A stack of paperwork was in his usual Morris recliner by windows overlooking the lights of the Upper West Side and the Hudson. In the distance, planes looked like UFOs above the blazing runways of Teterboro. Lucy was probably flying her helicopter, heading to New York, to Westchester County. Scarpetta didn’t like it when Lucy flew after dark. If she lost her engine she could auto-rotate, but how did she see where to set down? What if she lost her engine over miles of trees?
“Benton!”
Scarpetta headed down the hallway toward the master bedroom. She took deep breaths and swallowed repeatedly, trying to slow her heart and settle her gut. She heard a toilet flush.
“Christ, what the hell’s going on with your phone?” Benton’s voice was followed by him appearing in the bedroom doorway. “Have you gotten any of my messages? Kay? What the hell’s the matter?”
“Don’t come any closer,” she said.
He was still in his suit, simple dark-blue flannel that didn’t suggest money because he never wore anything expensive on prison wards or in forensic units, was careful what he telegraphed to prisoners and psychiatric patients. He had taken off his tie and his shoes, and his white shirt was open at the neck and untucked. His silver hair looked the way it did when he’d been running his fingers through it.
“What’s happened?” he said, not moving from the doorway. “Something’s happened. What?”
“Get your shoes and coat,” Scarpetta said, clearing her throat. “Don’t come close. I don’t know what I’ve got on me.” Desperate to scrub her hands with a solution of bleach, to decon, to take a long, hot shower and remove layers of makeup and shampoo her hair.

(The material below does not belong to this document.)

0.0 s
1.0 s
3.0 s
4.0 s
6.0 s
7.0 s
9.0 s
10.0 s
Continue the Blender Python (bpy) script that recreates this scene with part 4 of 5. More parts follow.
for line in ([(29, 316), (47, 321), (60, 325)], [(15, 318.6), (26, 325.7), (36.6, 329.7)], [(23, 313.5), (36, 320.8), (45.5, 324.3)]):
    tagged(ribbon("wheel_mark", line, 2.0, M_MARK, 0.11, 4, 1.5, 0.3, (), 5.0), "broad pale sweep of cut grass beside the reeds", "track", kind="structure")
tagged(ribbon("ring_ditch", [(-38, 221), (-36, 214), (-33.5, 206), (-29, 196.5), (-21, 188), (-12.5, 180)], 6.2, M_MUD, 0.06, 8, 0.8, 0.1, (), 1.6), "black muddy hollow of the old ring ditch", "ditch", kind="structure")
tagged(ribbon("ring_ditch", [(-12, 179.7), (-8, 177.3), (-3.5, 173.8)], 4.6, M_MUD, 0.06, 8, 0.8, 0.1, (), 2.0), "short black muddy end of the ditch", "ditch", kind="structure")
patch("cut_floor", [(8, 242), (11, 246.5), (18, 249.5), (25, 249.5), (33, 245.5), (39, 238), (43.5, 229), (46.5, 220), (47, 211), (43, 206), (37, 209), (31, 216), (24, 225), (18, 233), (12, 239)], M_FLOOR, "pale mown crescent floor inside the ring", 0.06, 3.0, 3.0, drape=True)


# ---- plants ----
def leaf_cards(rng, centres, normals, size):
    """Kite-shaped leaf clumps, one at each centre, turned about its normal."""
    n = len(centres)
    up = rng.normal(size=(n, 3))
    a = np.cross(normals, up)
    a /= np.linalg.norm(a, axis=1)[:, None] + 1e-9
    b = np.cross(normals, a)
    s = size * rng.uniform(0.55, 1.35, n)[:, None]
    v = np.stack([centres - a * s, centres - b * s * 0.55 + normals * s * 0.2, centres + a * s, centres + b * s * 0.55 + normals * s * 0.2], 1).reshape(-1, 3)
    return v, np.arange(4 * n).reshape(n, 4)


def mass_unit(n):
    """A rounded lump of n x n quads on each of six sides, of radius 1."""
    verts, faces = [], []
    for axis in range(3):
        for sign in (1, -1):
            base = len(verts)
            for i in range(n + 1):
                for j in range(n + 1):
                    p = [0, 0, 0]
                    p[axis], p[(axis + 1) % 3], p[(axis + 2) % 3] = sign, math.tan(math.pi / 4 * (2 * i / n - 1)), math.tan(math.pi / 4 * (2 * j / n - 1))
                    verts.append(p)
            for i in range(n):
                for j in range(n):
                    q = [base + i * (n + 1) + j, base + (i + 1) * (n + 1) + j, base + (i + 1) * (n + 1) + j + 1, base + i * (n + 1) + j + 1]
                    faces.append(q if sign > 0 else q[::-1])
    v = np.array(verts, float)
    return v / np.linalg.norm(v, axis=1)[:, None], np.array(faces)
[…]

“What’s happened? Did you run into someone? Did something happen? I’ve been trying to get hold of you.” Benton was a statue in the doorway, his face pale, his eyes looking past her, toward the front door, as if he feared someone had come in with her.
“We need to leave.” Her television makeup felt sticky, cloying, like glue. She smelled the smell, thought she did. Tar, sulfur, its molecules trapped in her makeup, in her hairspray, trapped in the
back of her nose. The smell of fire and brimstone, of hell.

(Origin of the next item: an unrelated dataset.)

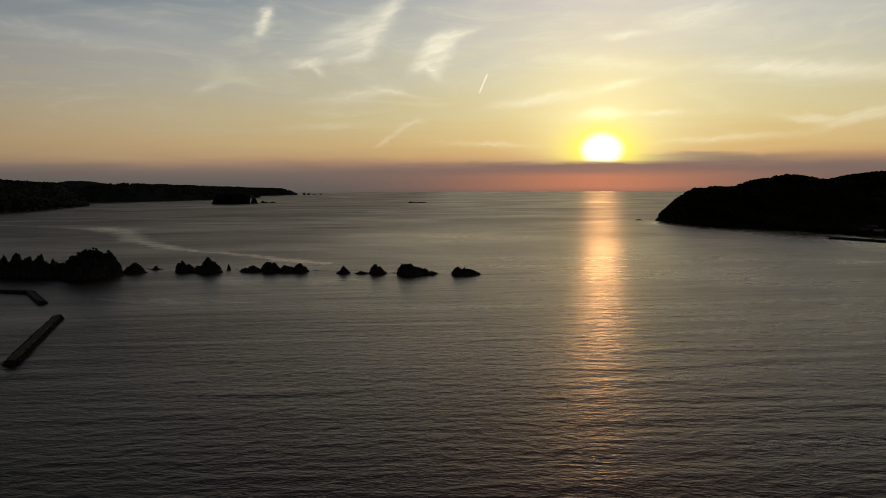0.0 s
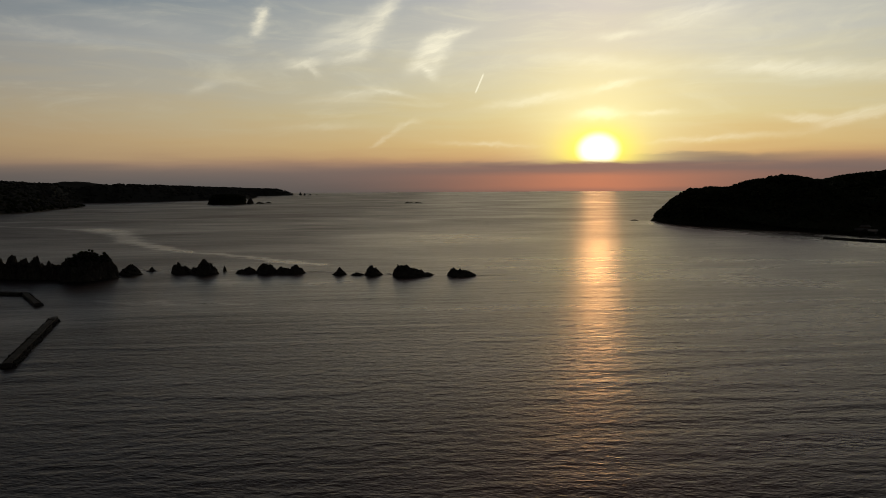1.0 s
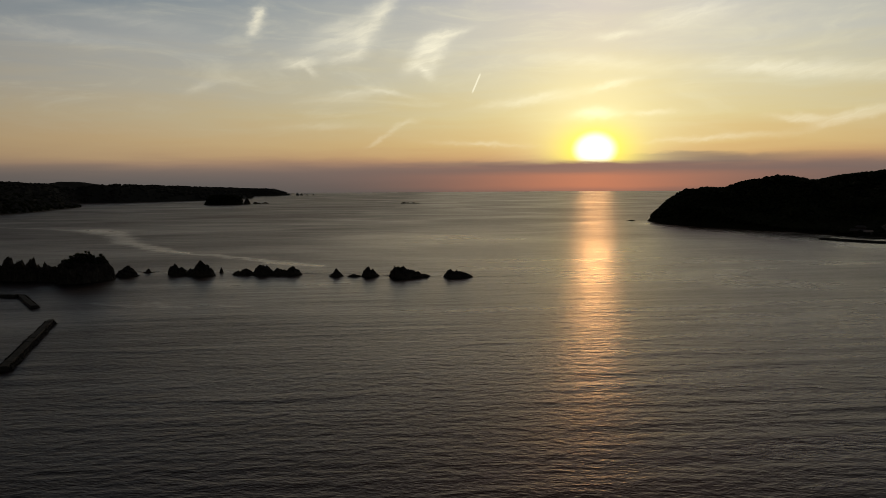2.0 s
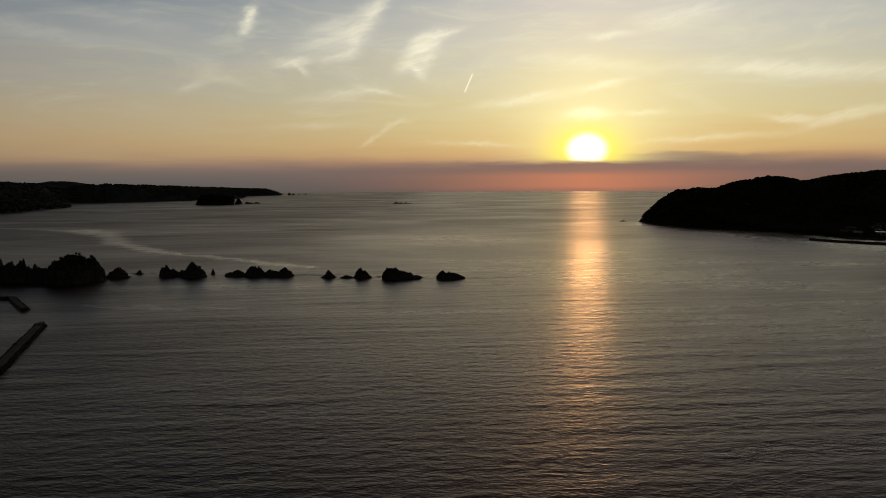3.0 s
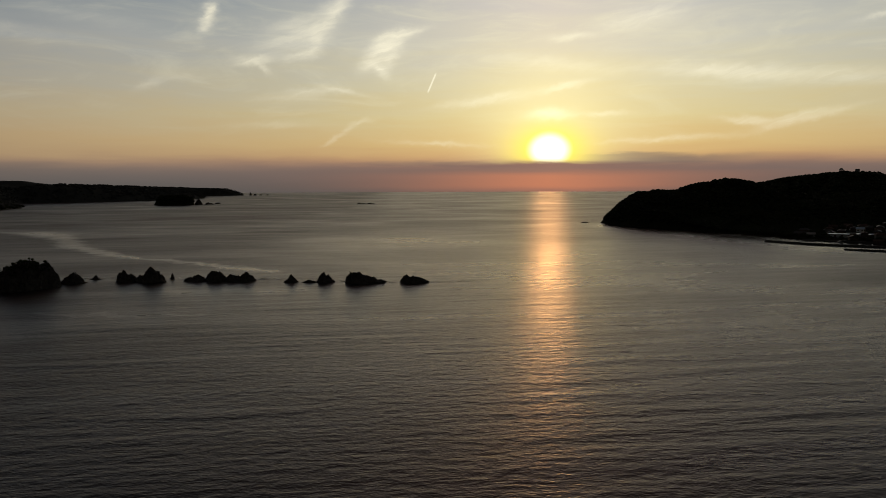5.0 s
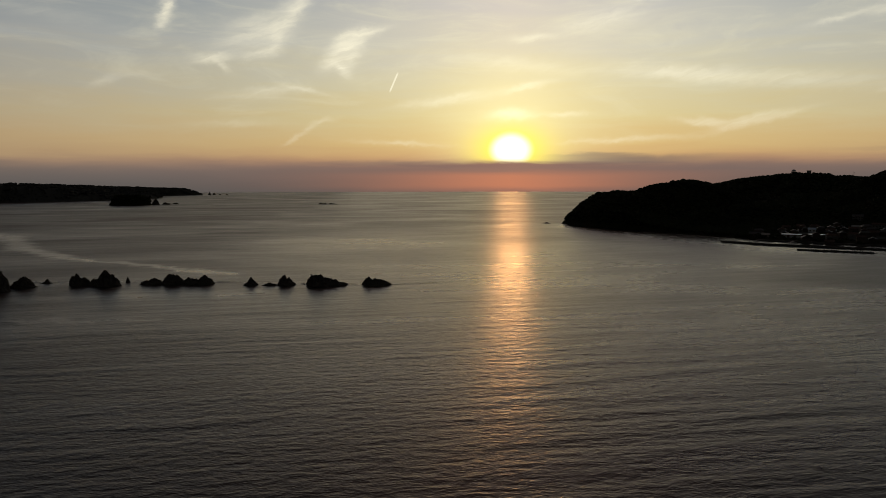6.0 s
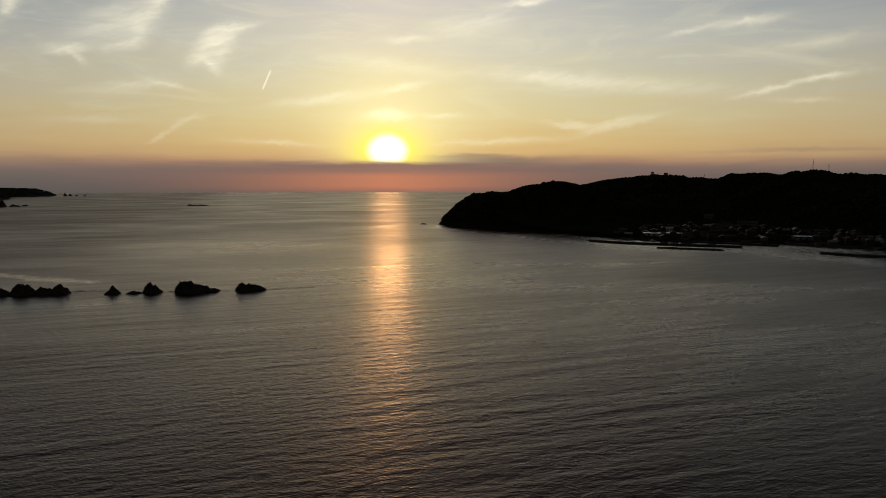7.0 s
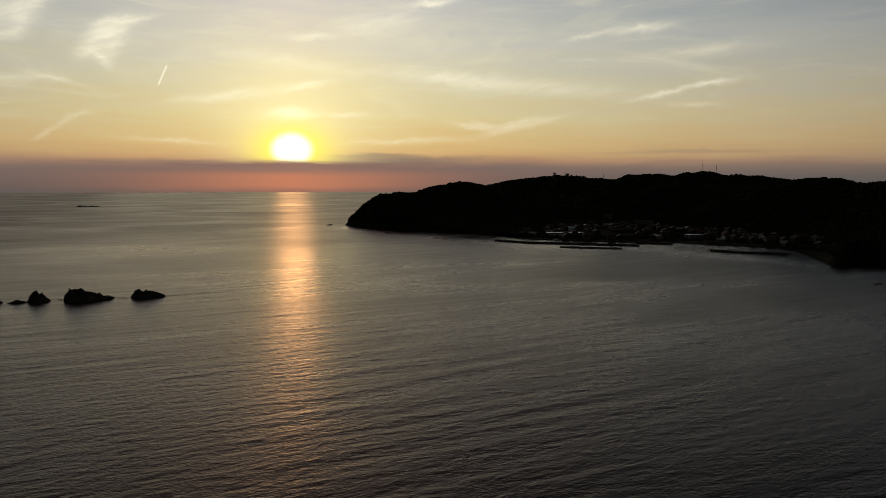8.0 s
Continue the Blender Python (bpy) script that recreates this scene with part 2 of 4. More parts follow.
# ---------------------------------------------------------------- materials
def material(name):
    mat = bpy.data.materials.new(name)
    mat.use_nodes = True
    g = Nodes(mat.node_tree)
    bsdf = g.n.new("ShaderNodeBsdfPrincipled")
    out = g.add("ShaderNodeOutputMaterial", bsdf.outputs[0])
    return mat, g, bsdf


def place(g):
    return g.add("ShaderNodeTexCoord").outputs["Object"]


def bump(g, bsdf, height, strength, distance):
    node = g.n.new("ShaderNodeBump")
    node.inputs["Strength"].default_value, node.inputs["Distance"].default_value = strength, distance
    g.put(node.inputs["Height"], height)
    g.l.new(node.outputs[0], bsdf.inputs["Normal"])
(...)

“The caller from Detroit? I tried to get hold of you,” Benton said. “What’s going on? Did someone do something?”
She took off her coat, her gloves and dropped them in the hallway, kicking them out of the way, and said, “We need to leave. Now. A suspicious package. It’s in the living room. Get warm coats for both of us.” Don’t be sick. Don’t throw up.
He disappeared inside the bedroom and she heard him go into his closet, hangers scraping along the rod. He reappeared carrying a pair of hiking boots, a wool coat, and a ski jacket he hadn’t worn in so long, it still had a lift ticket attached to the zipper. He handed her the jacket and they hurried down the hallway. Benton’s face was hard as he looked at the wide-open door, as he looked at the FedEx box in the living room, at the art glass bowl on the Oriental rug. Open the windows to minimize pressure and damage if there’s an explosion. No, you can’t. Do not go into the living room. Do not go near the coffee table. Do not panic. Evacuate the apartment, close the door, and keep others from entering. Do not make noise. Do not create shock waves. She shut the door softly, leaving it unlocked so the police could get in. There were two other apartments on this floor.
“You ask the desk how it got here?” Benton said. “I’ve been up here all night. They didn’t call to say anything was delivered.”
“I didn’t notice certain details until I was already in the elevator. No, I didn’t ask. It has a strange odor.” She put on his ski jacket and it engulfed her, was almost to her knees. Aspen. When were they there last?
“What sort of odor?”
“A sweet, tarry, rotten-egg sort of smell. I don’t know. I might have imagined it. And the airbill, the way it was addressed. I shouldn’t have carried it upstairs. Should have left it on the desk and made Ross get out of the way, kept everybody out of the way until the police got here. God, I’m stupid.”